**Problem to solve:** Your task is to copy a single run of lines that starts at the line with "scene.collection.objects.link(ob)" and stops at the line with "q = m.to_quaternion()", keeping both ends. Copy nothing else.

Start Data shown

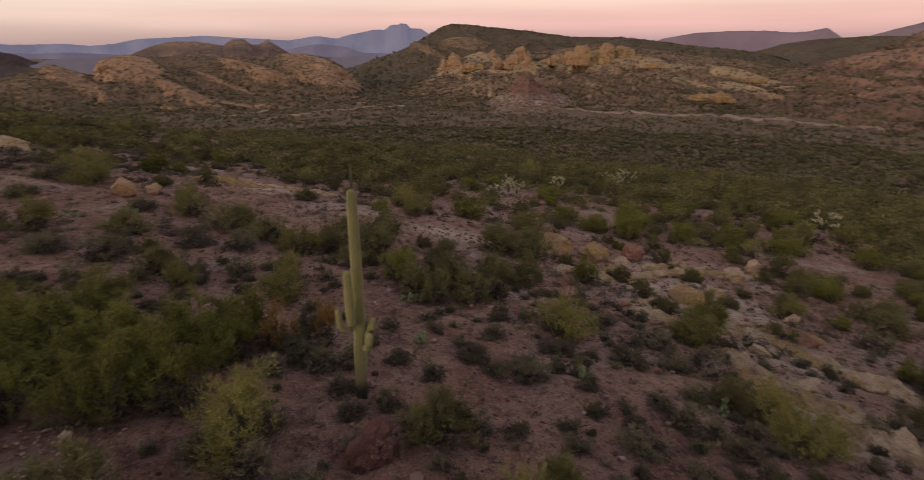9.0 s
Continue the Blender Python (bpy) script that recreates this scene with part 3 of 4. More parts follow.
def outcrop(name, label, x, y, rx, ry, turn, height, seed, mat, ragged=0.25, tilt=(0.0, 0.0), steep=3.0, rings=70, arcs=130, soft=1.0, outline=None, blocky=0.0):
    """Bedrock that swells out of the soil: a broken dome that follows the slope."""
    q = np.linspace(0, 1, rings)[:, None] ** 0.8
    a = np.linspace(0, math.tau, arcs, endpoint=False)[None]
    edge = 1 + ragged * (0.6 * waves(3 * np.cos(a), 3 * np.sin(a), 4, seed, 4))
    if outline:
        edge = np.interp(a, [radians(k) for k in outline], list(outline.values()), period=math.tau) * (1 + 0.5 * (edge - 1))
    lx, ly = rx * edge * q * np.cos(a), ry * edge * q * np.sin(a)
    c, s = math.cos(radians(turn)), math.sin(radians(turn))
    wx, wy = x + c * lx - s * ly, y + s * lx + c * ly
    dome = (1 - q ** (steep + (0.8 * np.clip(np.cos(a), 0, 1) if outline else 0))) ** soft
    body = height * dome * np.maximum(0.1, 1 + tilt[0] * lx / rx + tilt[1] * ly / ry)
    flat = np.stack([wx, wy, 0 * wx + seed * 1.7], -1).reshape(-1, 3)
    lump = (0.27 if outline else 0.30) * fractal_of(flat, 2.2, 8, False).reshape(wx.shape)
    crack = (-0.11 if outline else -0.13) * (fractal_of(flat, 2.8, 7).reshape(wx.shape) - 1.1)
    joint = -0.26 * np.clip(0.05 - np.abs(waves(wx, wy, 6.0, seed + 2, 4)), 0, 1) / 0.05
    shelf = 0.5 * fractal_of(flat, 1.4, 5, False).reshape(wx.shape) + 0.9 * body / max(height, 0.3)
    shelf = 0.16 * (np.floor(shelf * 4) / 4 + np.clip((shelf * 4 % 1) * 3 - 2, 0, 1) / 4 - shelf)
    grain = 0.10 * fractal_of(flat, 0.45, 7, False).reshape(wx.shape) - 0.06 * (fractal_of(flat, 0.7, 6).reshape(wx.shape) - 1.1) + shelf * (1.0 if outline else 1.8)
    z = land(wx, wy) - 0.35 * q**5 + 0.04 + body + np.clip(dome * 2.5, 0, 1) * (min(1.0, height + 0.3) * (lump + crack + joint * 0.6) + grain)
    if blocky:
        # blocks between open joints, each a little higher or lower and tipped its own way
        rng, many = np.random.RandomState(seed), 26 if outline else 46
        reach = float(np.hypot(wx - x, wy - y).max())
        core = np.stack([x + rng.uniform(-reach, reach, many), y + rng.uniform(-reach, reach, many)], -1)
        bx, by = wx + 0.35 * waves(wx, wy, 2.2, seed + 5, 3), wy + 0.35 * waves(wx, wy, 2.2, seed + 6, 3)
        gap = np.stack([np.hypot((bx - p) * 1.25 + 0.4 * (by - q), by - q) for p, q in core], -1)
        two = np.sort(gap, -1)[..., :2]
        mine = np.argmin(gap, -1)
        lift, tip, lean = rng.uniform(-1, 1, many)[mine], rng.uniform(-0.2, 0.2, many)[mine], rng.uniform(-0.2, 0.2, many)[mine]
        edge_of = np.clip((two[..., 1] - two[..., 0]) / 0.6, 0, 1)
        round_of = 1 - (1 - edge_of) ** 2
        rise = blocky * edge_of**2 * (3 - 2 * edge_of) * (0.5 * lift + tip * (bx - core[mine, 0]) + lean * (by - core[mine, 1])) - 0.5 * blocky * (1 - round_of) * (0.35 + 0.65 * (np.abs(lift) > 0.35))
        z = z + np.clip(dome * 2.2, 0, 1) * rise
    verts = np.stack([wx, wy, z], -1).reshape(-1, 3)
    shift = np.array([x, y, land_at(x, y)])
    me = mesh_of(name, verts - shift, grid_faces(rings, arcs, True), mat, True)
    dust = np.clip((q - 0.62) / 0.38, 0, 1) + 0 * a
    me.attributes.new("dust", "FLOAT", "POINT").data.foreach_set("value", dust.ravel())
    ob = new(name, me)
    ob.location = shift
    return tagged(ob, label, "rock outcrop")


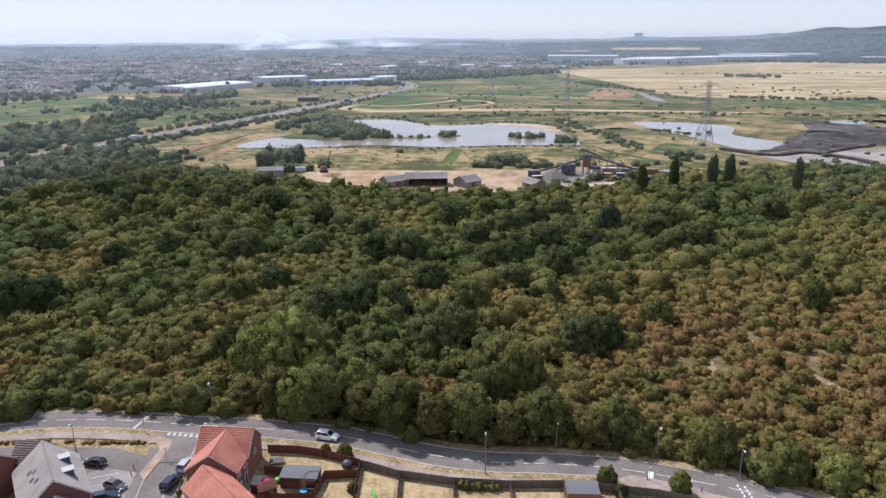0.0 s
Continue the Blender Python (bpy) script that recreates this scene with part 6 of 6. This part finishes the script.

End Data shown
Start Data shown

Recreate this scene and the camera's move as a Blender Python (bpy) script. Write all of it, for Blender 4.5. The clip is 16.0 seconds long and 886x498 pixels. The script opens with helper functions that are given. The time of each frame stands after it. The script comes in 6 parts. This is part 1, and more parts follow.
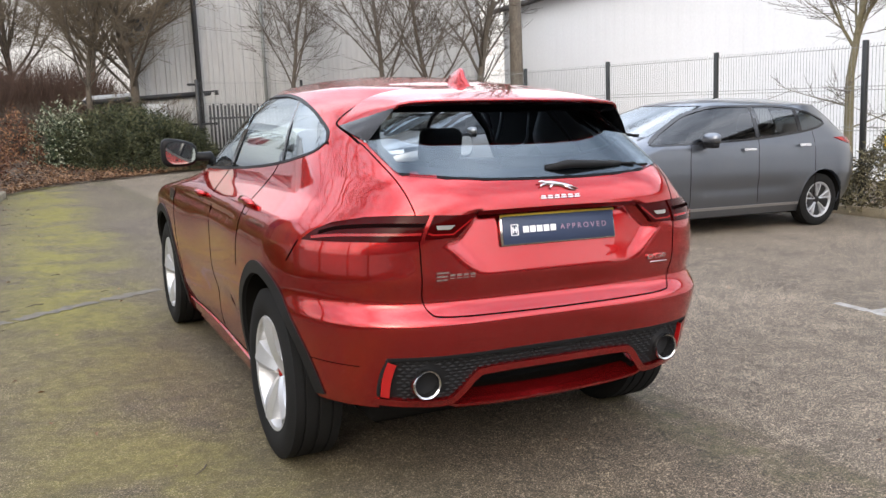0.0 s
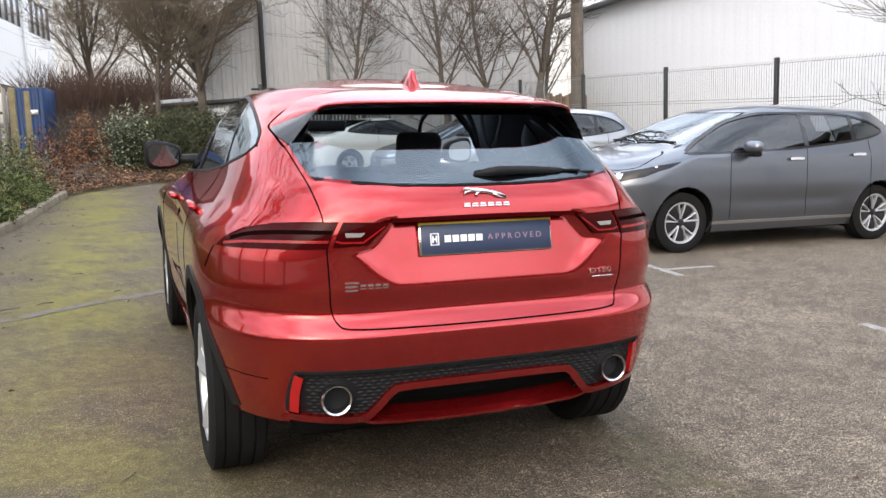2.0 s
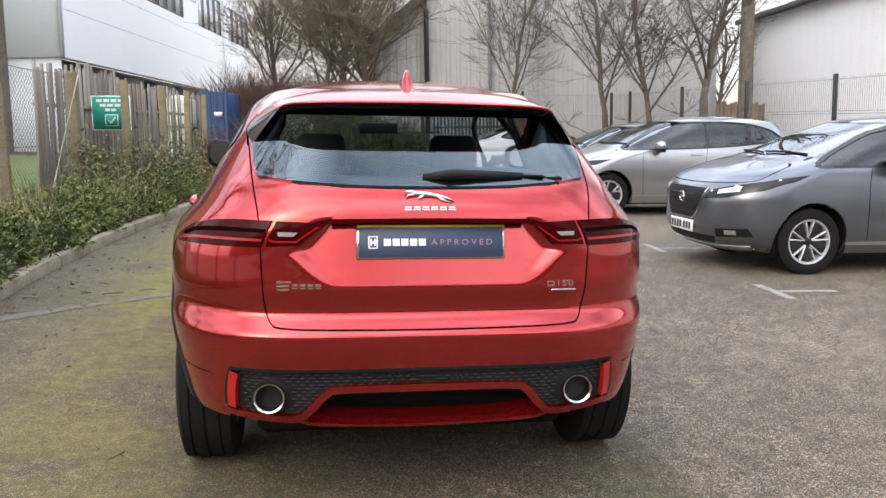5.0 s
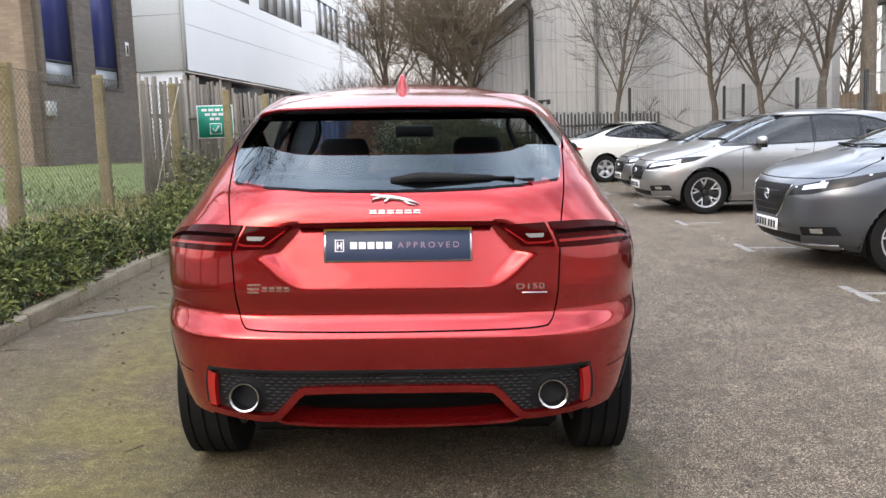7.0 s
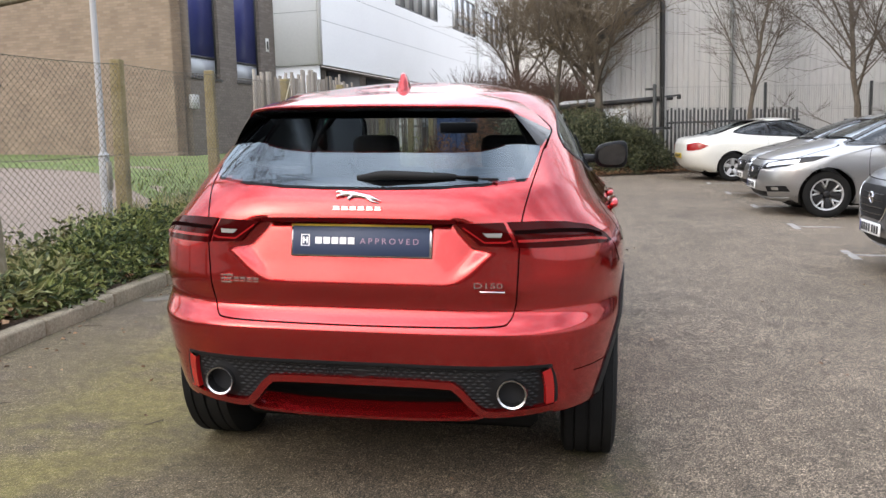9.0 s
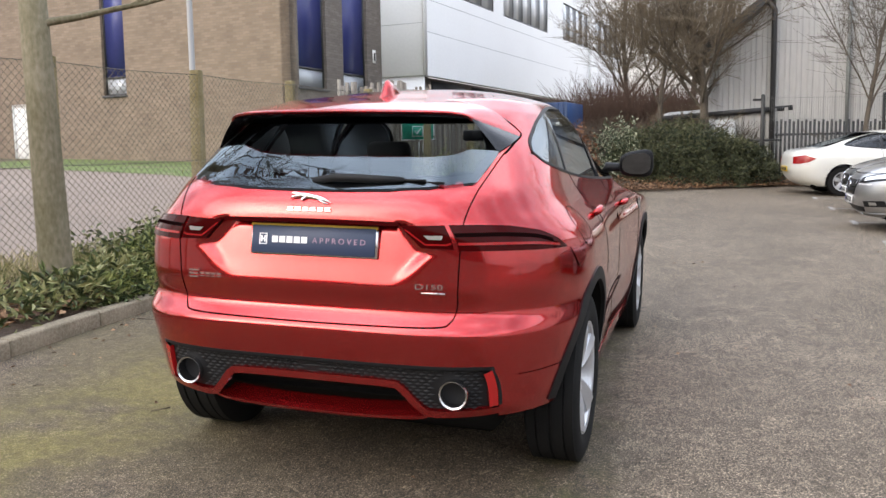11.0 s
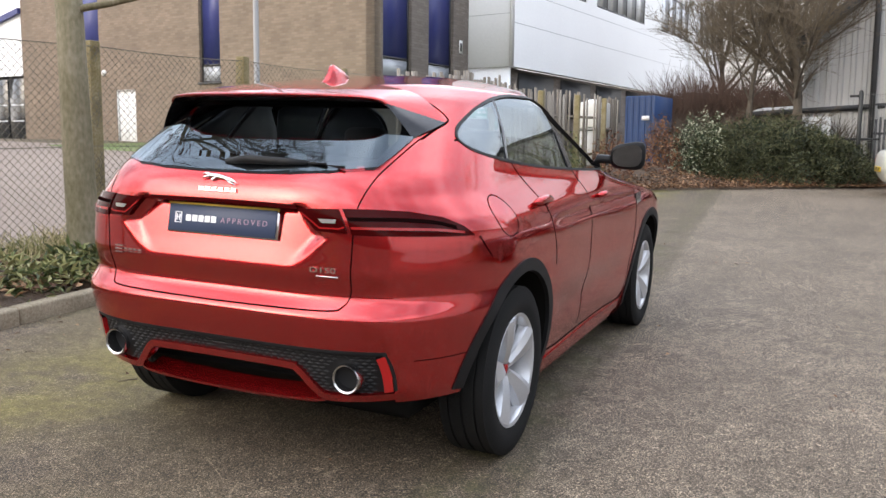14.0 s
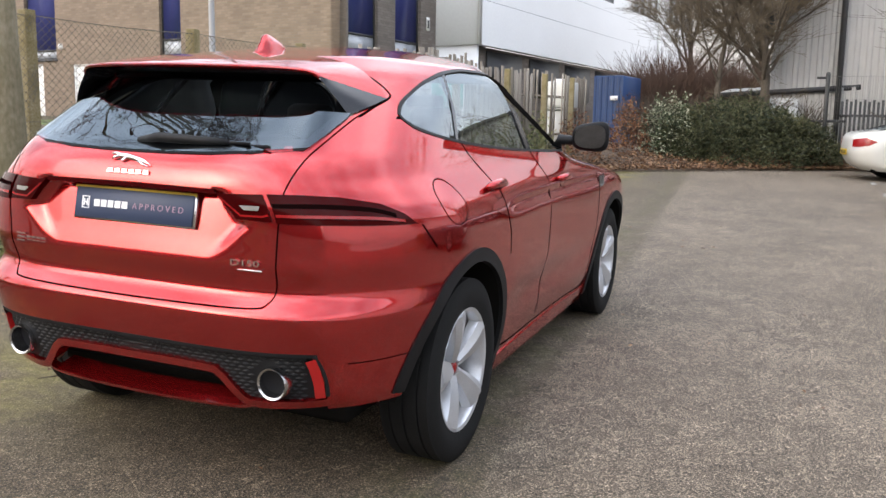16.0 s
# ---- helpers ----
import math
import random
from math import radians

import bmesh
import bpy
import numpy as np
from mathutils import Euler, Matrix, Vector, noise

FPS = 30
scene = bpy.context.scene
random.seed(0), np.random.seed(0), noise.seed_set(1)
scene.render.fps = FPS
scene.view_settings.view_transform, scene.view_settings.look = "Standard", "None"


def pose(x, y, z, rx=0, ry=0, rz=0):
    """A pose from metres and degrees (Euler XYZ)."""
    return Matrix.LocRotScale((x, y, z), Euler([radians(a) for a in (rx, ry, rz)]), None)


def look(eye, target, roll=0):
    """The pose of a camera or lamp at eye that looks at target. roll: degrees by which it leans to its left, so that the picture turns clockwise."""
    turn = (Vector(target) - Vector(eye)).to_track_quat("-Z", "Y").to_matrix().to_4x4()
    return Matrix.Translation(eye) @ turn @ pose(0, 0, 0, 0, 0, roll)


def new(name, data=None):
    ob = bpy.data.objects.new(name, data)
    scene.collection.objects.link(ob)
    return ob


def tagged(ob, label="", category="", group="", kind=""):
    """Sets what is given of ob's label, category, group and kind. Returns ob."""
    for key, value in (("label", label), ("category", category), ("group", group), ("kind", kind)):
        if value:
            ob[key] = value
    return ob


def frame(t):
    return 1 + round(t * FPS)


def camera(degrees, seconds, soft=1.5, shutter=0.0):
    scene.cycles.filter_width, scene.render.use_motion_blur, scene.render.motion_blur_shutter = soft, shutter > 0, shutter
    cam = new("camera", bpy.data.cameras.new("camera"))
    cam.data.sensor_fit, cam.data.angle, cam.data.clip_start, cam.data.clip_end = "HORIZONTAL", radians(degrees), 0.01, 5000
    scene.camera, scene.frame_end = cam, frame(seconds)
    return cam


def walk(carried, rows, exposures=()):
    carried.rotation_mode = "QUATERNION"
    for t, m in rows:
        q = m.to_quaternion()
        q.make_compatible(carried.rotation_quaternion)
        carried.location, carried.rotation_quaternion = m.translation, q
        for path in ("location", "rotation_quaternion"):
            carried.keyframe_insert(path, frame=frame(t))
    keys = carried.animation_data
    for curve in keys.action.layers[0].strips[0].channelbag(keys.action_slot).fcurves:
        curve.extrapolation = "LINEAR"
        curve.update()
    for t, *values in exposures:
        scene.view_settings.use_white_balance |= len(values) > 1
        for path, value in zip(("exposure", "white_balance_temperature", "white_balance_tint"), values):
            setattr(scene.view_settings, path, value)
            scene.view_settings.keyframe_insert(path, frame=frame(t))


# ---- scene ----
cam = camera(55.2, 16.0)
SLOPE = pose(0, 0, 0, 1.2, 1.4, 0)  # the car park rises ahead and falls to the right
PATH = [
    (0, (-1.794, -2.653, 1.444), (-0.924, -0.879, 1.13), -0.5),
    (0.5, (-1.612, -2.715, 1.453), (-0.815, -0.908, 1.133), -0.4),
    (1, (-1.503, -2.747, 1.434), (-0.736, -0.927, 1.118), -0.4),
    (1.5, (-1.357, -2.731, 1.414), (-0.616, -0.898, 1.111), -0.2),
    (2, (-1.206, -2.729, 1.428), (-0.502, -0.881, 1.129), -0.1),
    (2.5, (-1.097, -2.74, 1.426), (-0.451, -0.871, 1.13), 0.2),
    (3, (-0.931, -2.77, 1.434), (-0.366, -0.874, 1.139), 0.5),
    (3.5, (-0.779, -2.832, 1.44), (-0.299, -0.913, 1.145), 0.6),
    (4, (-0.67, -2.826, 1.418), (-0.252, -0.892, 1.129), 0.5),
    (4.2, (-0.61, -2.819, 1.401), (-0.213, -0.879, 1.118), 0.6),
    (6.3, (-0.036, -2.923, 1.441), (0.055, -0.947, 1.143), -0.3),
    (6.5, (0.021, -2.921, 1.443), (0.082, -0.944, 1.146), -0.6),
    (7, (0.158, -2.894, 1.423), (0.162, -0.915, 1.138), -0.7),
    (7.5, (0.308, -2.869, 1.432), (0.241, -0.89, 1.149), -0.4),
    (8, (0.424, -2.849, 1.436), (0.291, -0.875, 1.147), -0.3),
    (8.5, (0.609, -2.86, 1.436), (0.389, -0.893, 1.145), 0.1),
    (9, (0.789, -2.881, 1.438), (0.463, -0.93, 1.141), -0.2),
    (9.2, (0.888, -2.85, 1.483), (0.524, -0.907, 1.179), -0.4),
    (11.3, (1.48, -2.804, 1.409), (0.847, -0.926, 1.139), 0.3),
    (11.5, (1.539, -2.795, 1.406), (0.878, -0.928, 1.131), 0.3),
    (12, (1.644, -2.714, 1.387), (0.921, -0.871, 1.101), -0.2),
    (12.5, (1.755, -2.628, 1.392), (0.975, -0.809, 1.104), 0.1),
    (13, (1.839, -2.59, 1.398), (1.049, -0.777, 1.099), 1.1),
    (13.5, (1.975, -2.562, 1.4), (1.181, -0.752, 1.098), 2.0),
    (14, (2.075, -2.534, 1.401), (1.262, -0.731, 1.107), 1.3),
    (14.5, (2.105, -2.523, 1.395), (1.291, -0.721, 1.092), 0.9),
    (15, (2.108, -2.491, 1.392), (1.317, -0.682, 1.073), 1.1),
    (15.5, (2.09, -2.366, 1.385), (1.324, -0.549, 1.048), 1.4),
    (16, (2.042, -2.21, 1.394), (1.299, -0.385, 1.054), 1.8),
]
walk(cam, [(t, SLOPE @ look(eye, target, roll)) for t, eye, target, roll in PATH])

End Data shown

**Completed exercise:**
    scene.collection.objects.link(ob)
    return ob


def tagged(ob, label="", category="", group="", kind=""):
    """Sets what is given of ob's label, category, group and kind. Returns ob."""
    for key, value in (("label", label), ("category", category), ("group", group), ("kind", kind)):
        if value:
            ob[key] = value
    return ob


def frame(t):
    return 1 + round(t * FPS)


def camera(degrees, seconds, soft=1.5, shutter=0.0):
    scene.cycles.filter_width, scene.render.use_motion_blur, scene.render.motion_blur_shutter = soft, shutter > 0, shutter
    cam = new("camera", bpy.data.cameras.new("camera"))
    cam.data.sensor_fit, cam.data.angle, cam.data.clip_start, cam.data.clip_end = "HORIZONTAL", radians(degrees), 0.01, 5000
    scene.camera, scene.frame_end = cam, frame(seconds)
    return cam


def walk(carried, rows, exposures=()):
    carried.rotation_mode = "QUATERNION"
    for t, m in rows:
        q = m.to_quaternion()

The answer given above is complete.